Repeat all the material exactly; pictures stay out of your copy.

[Items from a data source]
---+---
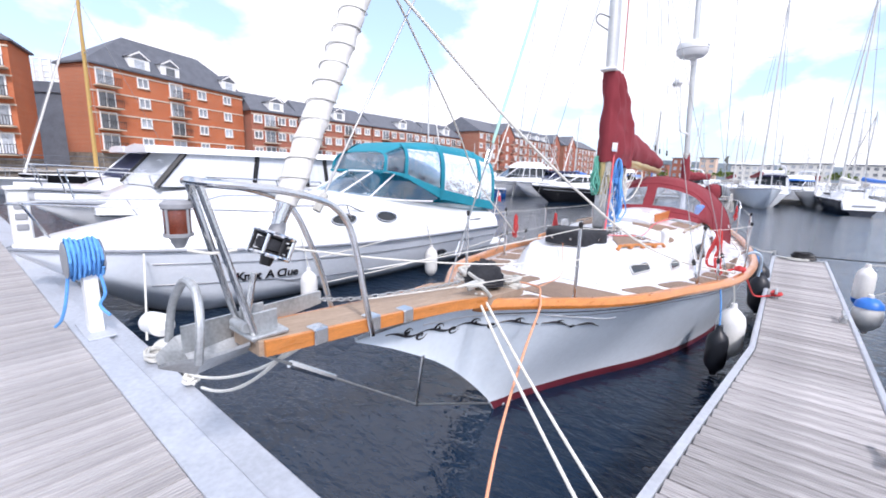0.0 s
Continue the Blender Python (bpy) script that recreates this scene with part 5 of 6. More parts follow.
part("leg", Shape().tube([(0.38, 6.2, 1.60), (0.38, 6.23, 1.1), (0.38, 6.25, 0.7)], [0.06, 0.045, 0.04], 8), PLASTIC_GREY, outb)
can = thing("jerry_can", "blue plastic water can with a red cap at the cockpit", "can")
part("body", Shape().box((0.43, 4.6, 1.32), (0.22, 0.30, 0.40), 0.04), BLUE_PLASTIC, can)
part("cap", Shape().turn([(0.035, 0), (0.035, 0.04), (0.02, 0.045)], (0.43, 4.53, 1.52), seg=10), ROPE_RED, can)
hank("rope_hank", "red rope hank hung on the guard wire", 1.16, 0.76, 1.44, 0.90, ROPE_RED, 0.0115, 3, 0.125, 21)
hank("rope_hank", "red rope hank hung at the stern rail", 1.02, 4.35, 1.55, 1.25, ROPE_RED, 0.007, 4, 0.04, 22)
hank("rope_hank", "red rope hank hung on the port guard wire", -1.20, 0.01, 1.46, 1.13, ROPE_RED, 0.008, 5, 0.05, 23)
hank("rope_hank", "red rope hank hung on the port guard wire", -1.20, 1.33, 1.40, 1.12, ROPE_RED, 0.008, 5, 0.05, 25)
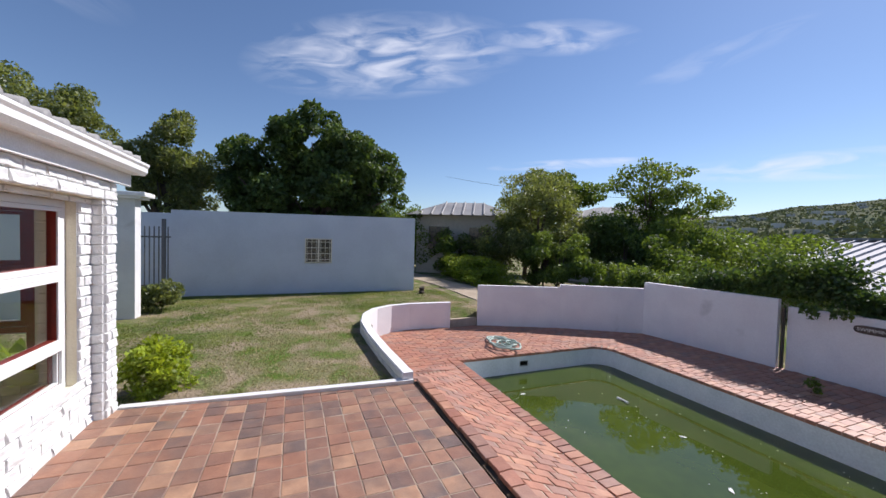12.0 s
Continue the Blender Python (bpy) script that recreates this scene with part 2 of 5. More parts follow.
---+---
RESULT OF THE EXERCISE:
0.0 s
Continue the Blender Python (bpy) script that recreates this scene with part 5 of 6. More parts follow.
part("leg", Shape().tube([(0.38, 6.2, 1.60), (0.38, 6.23, 1.1), (0.38, 6.25, 0.7)], [0.06, 0.045, 0.04], 8), PLASTIC_GREY, outb)
can = thing("jerry_can", "blue plastic water can with a red cap at the cockpit", "can")
part("body", Shape().box((0.43, 4.6, 1.32), (0.22, 0.30, 0.40), 0.04), BLUE_PLASTIC, can)
part("cap", Shape().turn([(0.035, 0), (0.035, 0.04), (0.02, 0.045)], (0.43, 4.53, 1.52), seg=10), ROPE_RED, can)
hank("rope_hank", "red rope hank hung on the guard wire", 1.16, 0.76, 1.44, 0.90, ROPE_RED, 0.0115, 3, 0.125, 21)
hank("rope_hank", "red rope hank hung at the stern rail", 1.02, 4.35, 1.55, 1.25, ROPE_RED, 0.007, 4, 0.04, 22)
hank("rope_hank", "red rope hank hung on the port guard wire", -1.20, 0.01, 1.46, 1.13, ROPE_RED, 0.008, 5, 0.05, 23)
hank("rope_hank", "red rope hank hung on the port guard wire", -1.20, 1.33, 1.40, 1.12, ROPE_RED, 0.008, 5, 0.05, 25)
12.0 s
Continue the Blender Python (bpy) script that recreates this scene with part 2 of 5. More parts follow.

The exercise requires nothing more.